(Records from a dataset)
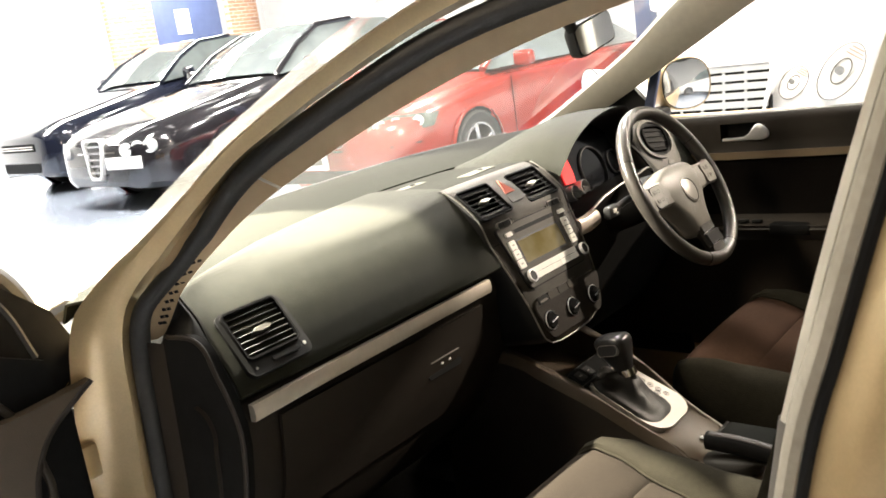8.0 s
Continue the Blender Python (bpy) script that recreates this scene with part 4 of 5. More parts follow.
for sx in (-1, 1):
    part("front_wing", thick(loft([[Vector((sx * x, y, z)) for x, z in pr] for y, pr in ((0.34, ((0.83, 0.840), (0.875, 0.79), (0.885, 0.55), (0.86, 0.22))), (0.9, ((0.79, 0.83), (0.86, 0.78), (0.885, 0.70), (0.885, 0.64))), (1.3, ((0.75, 0.78), (0.83, 0.73), (0.87, 0.68), (0.87, 0.62))), (1.55, ((0.68, 0.70), (0.78, 0.62), (0.82, 0.45), (0.80, 0.25))))]), 0.006), M_GOLD, shell)
    part("rear_side", thick(loft([[Vector((sx * x, y, z)) for x, z in ((0.85, 0.18), (0.885, 0.50), (0.885, 0.80), (0.85, 0.96))] for y in (-0.80, -1.2, -1.7, -2.2, -2.4)]), 0.01), M_GOLD, shell)
    part("rear_side_window", thick(loft([[Vector((sx * x, y + dy, z)) for x, z, dy in ((0.845, 0.955, 0.0), (0.78, 1.15, -0.01), (0.655, 1.385, -0.02))] for y in (-0.83, -1.2, -1.7, -2.1)]), 0.006) if sx > 0 else loft([[Vector((sx * x, y + dy, z)) for x, z, dy in ((0.845, 0.955, 0.0), (0.78, 1.15, -0.01), (0.655, 1.385, -0.02))] for y in (-0.95, -1.2, -1.7, -2.1)]), M_TINT if sx > 0 else M_GLASS, shell, "rear side window").visible_shadow = sx > 0
    for y in (1.10, -1.48):
        wm = frame_at((sx * 0.77, y, 0.315), (0, sx * 1, 0), (0, 0, 1))
        wh = part("wheel", revolve([(0.21, 0.09), (0.295, 0.115), (0.315, 0.10), (0.315, -0.09), (0.21, -0.09)], wm, 32), M_TYRE, shell)
        part("rim", revolve([(0.22, 0.085), (0.215, 0.112), (0.20, 0.112), (0.19, 0.05), (0.0, 0.06)], wm, 32), M_RIM, wh)
part("tailgate", thick(loft([[Vector((x * w, y - 0.02 * (1 - x * x), z)) for x in (-1, -0.5, 0, 0.5, 1)] for y, z, w in ((-1.9, 1.37, 0.64), (-2.2, 1.12, 0.76), (-2.38, 0.92, 0.85), (-2.44, 0.6, 0.86), (-2.42, 0.2, 0.84))]), 0.01), M_GOLD, shell)
part("rear_floor", box((1.66, 1.2, 0.04), (0, -1.9, 0.20), 0.01), M_CARPET, shell)

# windscreen, its lower seal and the scuttle in front of it
edge = [Vector((-0.73 + 1.46 * k / 24, *rear_edge(-0.73 + 1.46 * k / 24))) for k in range(25)]
part("screen_seal", sweep([p + Vector((0, 0.004, 0.003)) for p in edge], oval(0.006, 0.004, 8)), M_RUBBER, shell, "black lower windscreen seal")
part("scuttle", thick(loft([[p + Vector((0, 0.020, -0.012)), p + Vector((0, 0.055, -0.010)), p + Vector((0, 0.11, -0.028)), p + Vector((0, 0.16, -0.06))] for p in edge]), 0.004), M_TRIM_GREY, shell, "grey scuttle panel below the windscreen")
ws = []
for k in range(13):
    u = k / 12
    x = -0.76 + 1.52 * u
    yb, zb = rear_edge(x)
    ws.append([Vector((x, yb + 0.03, zb - 0.012)).lerp(Vector((x * 0.80, -0.12 - 0.18 * (2 * u - 1) ** 2, 1.395 - 0.045 * (2 * u - 1) ** 2)), t) + Vector((0, 0, 0.03 * math.sin(math.pi * t))) for t in (0, 0.25, 0.5, 0.75, 1.0)])
glass = part("windscreen", loft(ws), M_SCREEN_GLASS, shell, "clear windscreen")
glass.visible_shadow = False

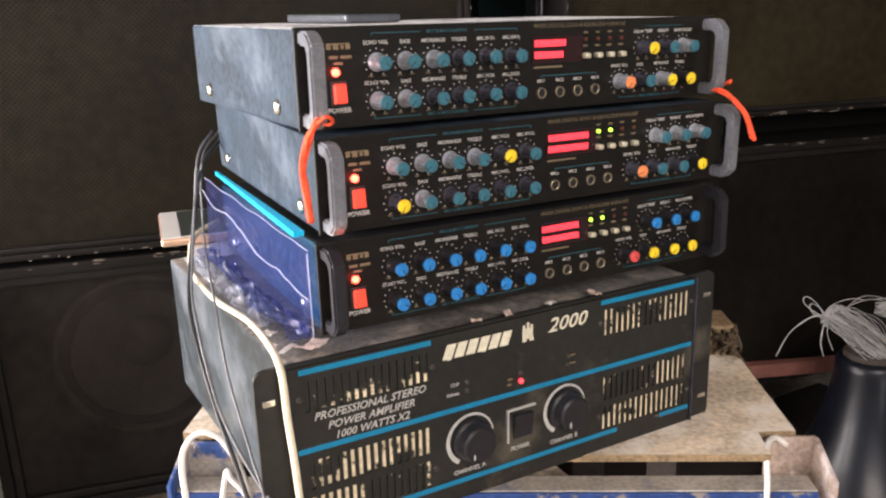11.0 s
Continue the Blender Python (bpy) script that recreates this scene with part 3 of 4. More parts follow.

What the task asks: Return the whole listing, word for word, and leave out every picture.

Solution to the problem:
8.0 s
Continue the Blender Python (bpy) script that recreates this scene with part 4 of 5. More parts follow.
for sx in (-1, 1):
    part("front_wing", thick(loft([[Vector((sx * x, y, z)) for x, z in pr] for y, pr in ((0.34, ((0.83, 0.840), (0.875, 0.79), (0.885, 0.55), (0.86, 0.22))), (0.9, ((0.79, 0.83), (0.86, 0.78), (0.885, 0.70), (0.885, 0.64))), (1.3, ((0.75, 0.78), (0.83, 0.73), (0.87, 0.68), (0.87, 0.62))), (1.55, ((0.68, 0.70), (0.78, 0.62), (0.82, 0.45), (0.80, 0.25))))]), 0.006), M_GOLD, shell)
    part("rear_side", thick(loft([[Vector((sx * x, y, z)) for x, z in ((0.85, 0.18), (0.885, 0.50), (0.885, 0.80), (0.85, 0.96))] for y in (-0.80, -1.2, -1.7, -2.2, -2.4)]), 0.01), M_GOLD, shell)
    part("rear_side_window", thick(loft([[Vector((sx * x, y + dy, z)) for x, z, dy in ((0.845, 0.955, 0.0), (0.78, 1.15, -0.01), (0.655, 1.385, -0.02))] for y in (-0.83, -1.2, -1.7, -2.1)]), 0.006) if sx > 0 else loft([[Vector((sx * x, y + dy, z)) for x, z, dy in ((0.845, 0.955, 0.0), (0.78, 1.15, -0.01), (0.655, 1.385, -0.02))] for y in (-0.95, -1.2, -1.7, -2.1)]), M_TINT if sx > 0 else M_GLASS, shell, "rear side window").visible_shadow = sx > 0
    for y in (1.10, -1.48):
        wm = frame_at((sx * 0.77, y, 0.315), (0, sx * 1, 0), (0, 0, 1))
        wh = part("wheel", revolve([(0.21, 0.09), (0.295, 0.115), (0.315, 0.10), (0.315, -0.09), (0.21, -0.09)], wm, 32), M_TYRE, shell)
        part("rim", revolve([(0.22, 0.085), (0.215, 0.112), (0.20, 0.112), (0.19, 0.05), (0.0, 0.06)], wm, 32), M_RIM, wh)
part("tailgate", thick(loft([[Vector((x * w, y - 0.02 * (1 - x * x), z)) for x in (-1, -0.5, 0, 0.5, 1)] for y, z, w in ((-1.9, 1.37, 0.64), (-2.2, 1.12, 0.76), (-2.38, 0.92, 0.85), (-2.44, 0.6, 0.86), (-2.42, 0.2, 0.84))]), 0.01), M_GOLD, shell)
part("rear_floor", box((1.66, 1.2, 0.04), (0, -1.9, 0.20), 0.01), M_CARPET, shell)

# windscreen, its lower seal and the scuttle in front of it
edge = [Vector((-0.73 + 1.46 * k / 24, *rear_edge(-0.73 + 1.46 * k / 24))) for k in range(25)]
part("screen_seal", sweep([p + Vector((0, 0.004, 0.003)) for p in edge], oval(0.006, 0.004, 8)), M_RUBBER, shell, "black lower windscreen seal")
part("scuttle", thick(loft([[p + Vector((0, 0.020, -0.012)), p + Vector((0, 0.055, -0.010)), p + Vector((0, 0.11, -0.028)), p + Vector((0, 0.16, -0.06))] for p in edge]), 0.004), M_TRIM_GREY, shell, "grey scuttle panel below the windscreen")
ws = []
for k in range(13):
    u = k / 12
    x = -0.76 + 1.52 * u
    yb, zb = rear_edge(x)
    ws.append([Vector((x, yb + 0.03, zb - 0.012)).lerp(Vector((x * 0.80, -0.12 - 0.18 * (2 * u - 1) ** 2, 1.395 - 0.045 * (2 * u - 1) ** 2)), t) + Vector((0, 0, 0.03 * math.sin(math.pi * t))) for t in (0, 0.25, 0.5, 0.75, 1.0)])
glass = part("windscreen", loft(ws), M_SCREEN_GLASS, shell, "clear windscreen")
glass.visible_shadow = False

11.0 s
Continue the Blender Python (bpy) script that recreates this scene with part 3 of 4. More parts follow.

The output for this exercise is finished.